Some officials said his memo should be viewed in that light: as a warning to a relatively new president that the United States was not adequately prepared.

He wrote the memo after Iran had let pass a 2009 deadline set by Mr. Obama to respond to his offers of diplomatic engagement.

Both that process and efforts to bring new sanctions against Iran have struggled. Administration officials had hoped that the revelation by Mr. Obama in September that Iran was building a new uranium enrichment plant inside a mountain near Qum would galvanize other nations against Iran, but the reaction was muted. The next three months were spent in what proved to be fruitless diplomatic talks with Iran over a plan to swap much of its low-enriched uranium for fuel for a medical reactor in Tehran. By the time Mr. Gates wrote his memo, those negotiations had collapsed.

Mr. Gates’s memo appears to reflect concerns in the Pentagon and the military that the White House did not have a well prepared series of alternatives in place in case all the diplomatic steps finally failed. Separately, Adm. Mike Mullen, chairman of the Joint Chiefs of Staff, wrote a “chairman’s guidance” to his staff in December conveying a sense of urgency about contingency planning. He cautioned that a military attack would have “limited results,” but he did not convey any warnings about policy shortcomings.
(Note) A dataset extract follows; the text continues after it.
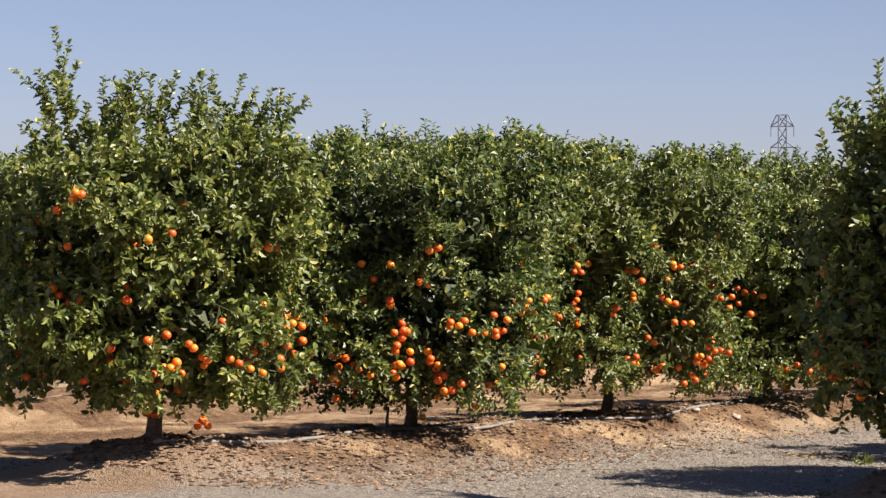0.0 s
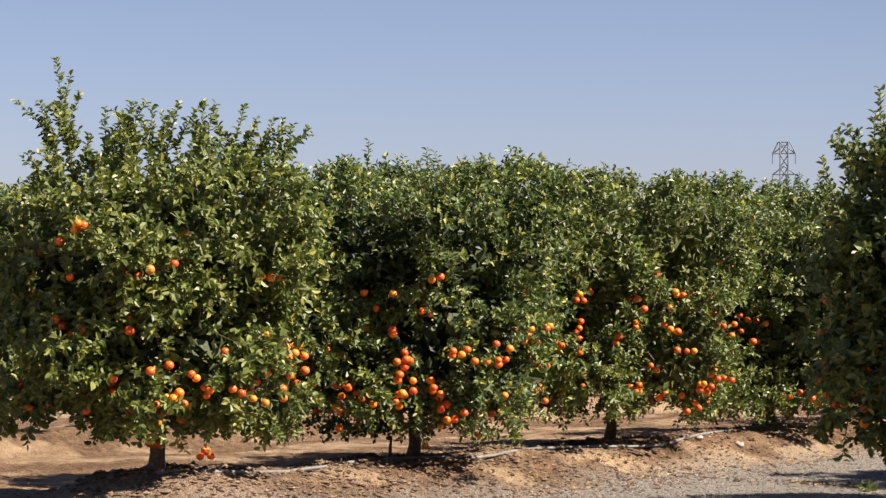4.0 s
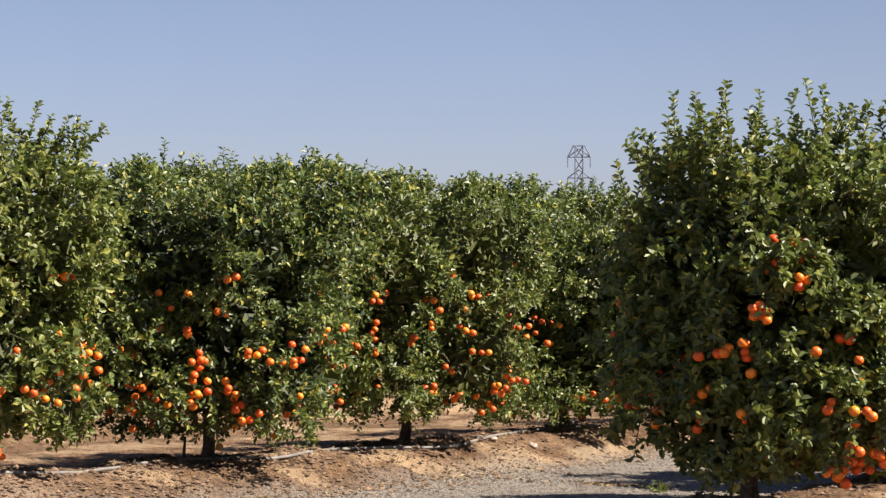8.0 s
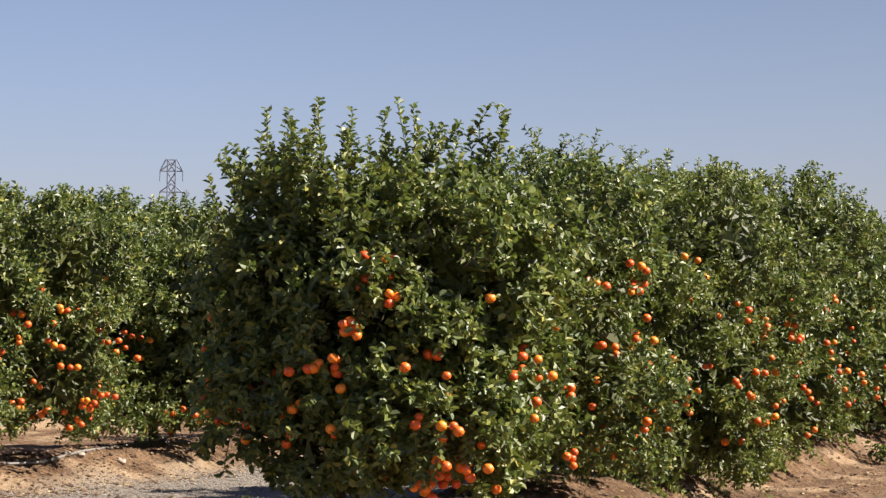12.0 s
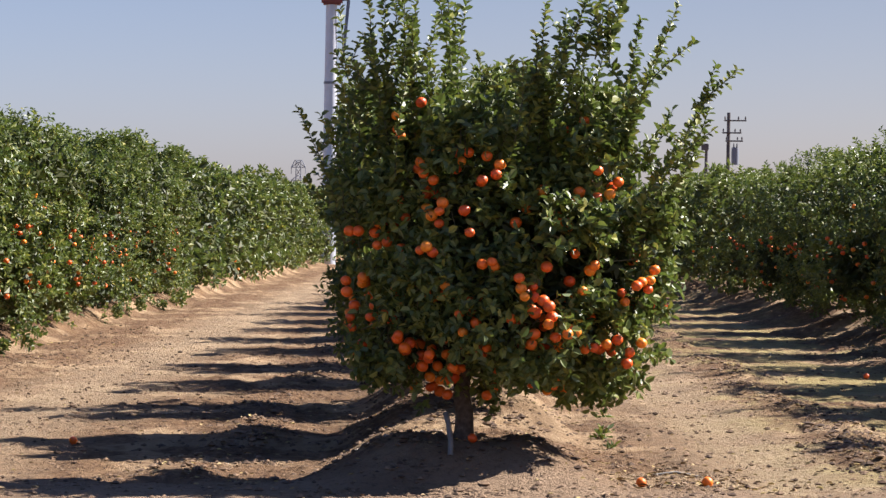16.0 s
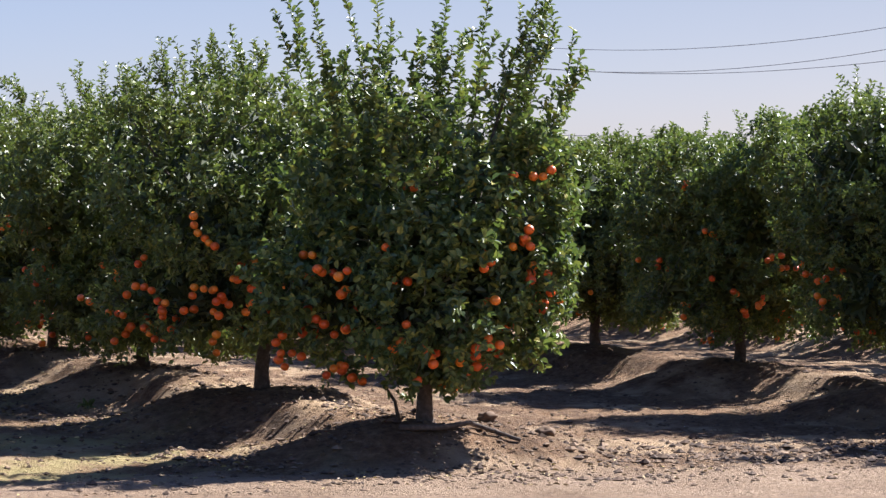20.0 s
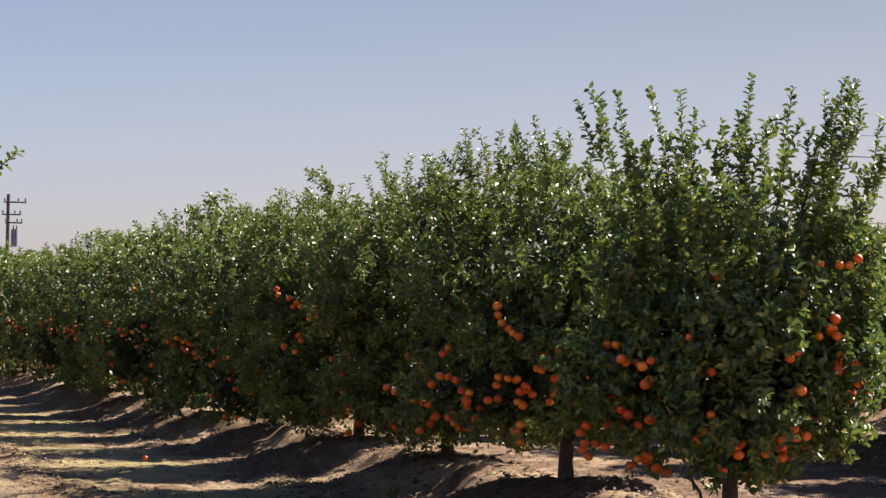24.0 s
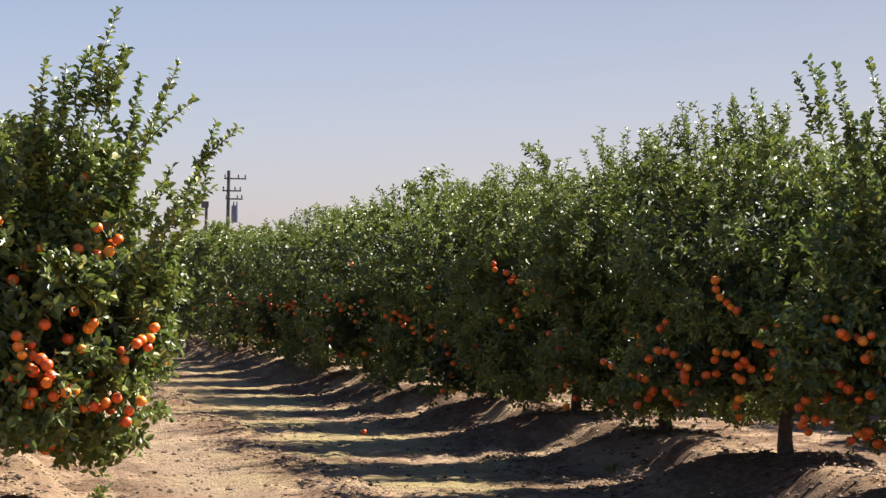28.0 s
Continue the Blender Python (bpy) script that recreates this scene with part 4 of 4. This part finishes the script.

“Should the president call for military options, we must have them ready,” the admiral wrote.

Administration officials testifying before a Senate committee last week made it clear that those preparations were under way. So did General Jones. “The president has made it clear from the beginning of this administration that we need to be prepared for every possible contingency,” he said in the interview. “That is what we have done from day one, while successfully building a coalition of nations to isolate Iran and pressure it to live up to its obligations.”

At the same hearing before the Senate Armed Services Committee, Lt. Gen. Ronald L. Burgess Jr., director of the Defense Intelligence Agency, and Gen. James E. Cartwright, the vice chairman of the Joint Chiefs of Staff and one of the military’s most experienced officers on nuclear matters, said that Iran could produce bomb-grade fuel for at least one nuclear weapon within a year, but that it would probably need two to five years to manufacture a workable atomic bomb.

The administration has been stepping up efforts to contain the influence of Iran and counter its missiles, including placing Patriot anti-missile batteries, mostly operated by Americans, in several states around the Persian Gulf. The Pentagon also is moving ahead with a plan for regional missile defense that reconfigures architecture inherited from the Bush administration to more rapidly field interceptors on land and at sea.